What the Data Says (So Far)

  • Triangle anomaly disrupts optics, bends lasers, and seems correlated with UAP appearances.
  • 1.6 GHz signals recur during peak activity—timed with visible anomalies.
  • Mesa drilling indicates large internal voids and returns engineered, layered material with exotic electronic properties.
  • Energetic spikes (gamma) and equipment failures cluster around Homestead 2 and the triangle.

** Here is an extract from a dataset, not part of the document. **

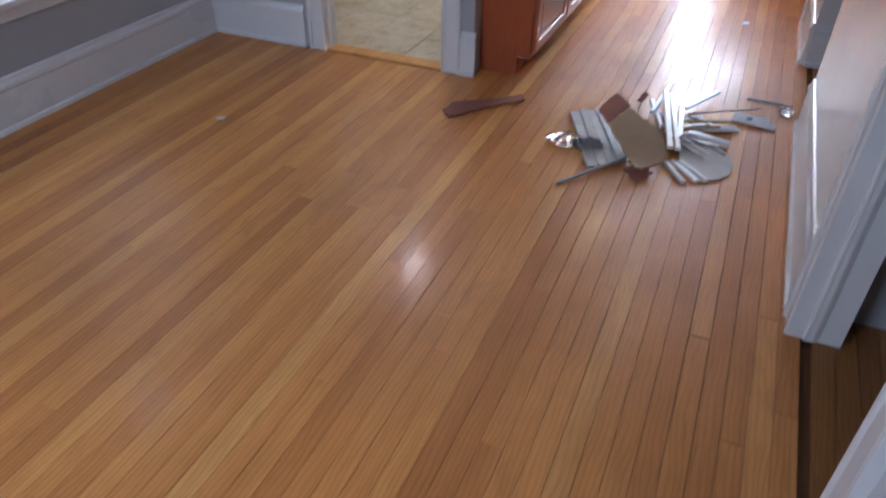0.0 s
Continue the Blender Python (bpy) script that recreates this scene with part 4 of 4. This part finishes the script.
part("seat", loft(bmesh.new(), [oval(QX + 0.008, 4.92, 0.174, 0.278, 0.390, 40, 0.25), oval(QX + 0.008, 4.92, 0.180, 0.284, 0.397, 40, 0.25), oval(QX + 0.008, 4.92, 0.176, 0.280, 0.408, 40, 0.25)]), PORC, wc, smooth=True)
part("seat_lid", loft(bmesh.new(), [oval(QX + 0.008, 4.92, 0.174, 0.276, 0.409, 40, 0.25), oval(QX + 0.008, 4.92, 0.179, 0.282, 0.414, 40, 0.25), oval(QX + 0.008, 4.92, 0.173, 0.276, 0.424, 40, 0.25), oval(QX + 0.008, 4.92, 0.13, 0.225, 0.430, 40, 0.25), oval(QX + 0.008, 4.92, 0.01, 0.02, 0.432, 40, 0.25)]), PORC, wc, "closed glossy white lid", smooth=True)
for s in (-1, 1):
    part("hinge", turned(bmesh.new(), (QX + s * 0.075, 5.115, 0.398), (0, 0, 1), ((0, 0.018), (0.02, 0.016), (0.026, 0.008), (0.027, 0.001)), 14), PORC, wc, smooth=True)
part("tank_bolt", turned(bmesh.new(), (-2.235, QY - 0.03, 0.375), (0, 0, 1), ((0, 0.02), (0.012, 0.022), (0.028, 0.014)), 14), BLACK, wc)

# towel bar, paper holder on the side wall
EX = BE - 0.004
tb = thing("towel_bar", (EX, 4.45, 1.30), "chrome towel bar on the white wall", "towel bar")
part("bar", tube(bmesh.new(), ((EX - 0.06, 4.13, 1.30), (EX - 0.06, 4.77, 1.30)), 0.008, 12), CHROME, tb, smooth=True)
for y in (4.13, 4.77):
    part("post", turned(bmesh.new(), (EX, y, 1.30), (-1, 0, 0), ((0, 0.025), (0.006, 0.024), (0.012, 0.011), (0.062, 0.011), (0.07, 0.006)), 16), CHROME, tb, smooth=True)
tp = thing("paper_holder", (EX, 4.62, 0.57), "chrome toilet paper holder on the white wall", "paper holder")
part("post", turned(bmesh.new(), (EX, 4.62, 0.57), (-1, 0, 0), ((0, 0.026), (0.006, 0.025), (0.014, 0.012), (0.05, 0.012), (0.058, 0.006)), 16), CHROME, tp, smooth=True)
part("arm", tube(bmesh.new(), ((EX - 0.045, 4.62, 0.57), (EX - 0.045, 4.74, 0.57)), 0.006, 10), CHROME, tp, smooth=True)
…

The Path Forward: Surgical, Forensic, Multidisciplinary

Owner Brandon Fugal calls the year “the most productive yet”, but urges forensic caution: treat the mesa like a biopsysurgical, precise, protecting a possibly fragile, structured object. The team will pursue a multidisciplinary plan—combining materials science, RF engineering, aerospace instrumentation, geology, and radiological safety—to test whether the ranch is not merely anomalous terrain but a designed system.

Why It Matters

Piece by piece, the ranch yields a pattern: directed energy interactions, anomalous comms, structured materials underground, and repeatable UAP responses to specific stimuli. As Dr. Taylor puts it, if the layered material can shape fields—and the sky above responds to targeted frequencies—the investigation is probing technology, not folklore.

“We owe it to ourselves—and the world—to figure out the truth,” the team concludes. The next steps will be slower and sharper. If contact is being triggered, they intend to meet it with better instruments, tighter controls, and safer protocols.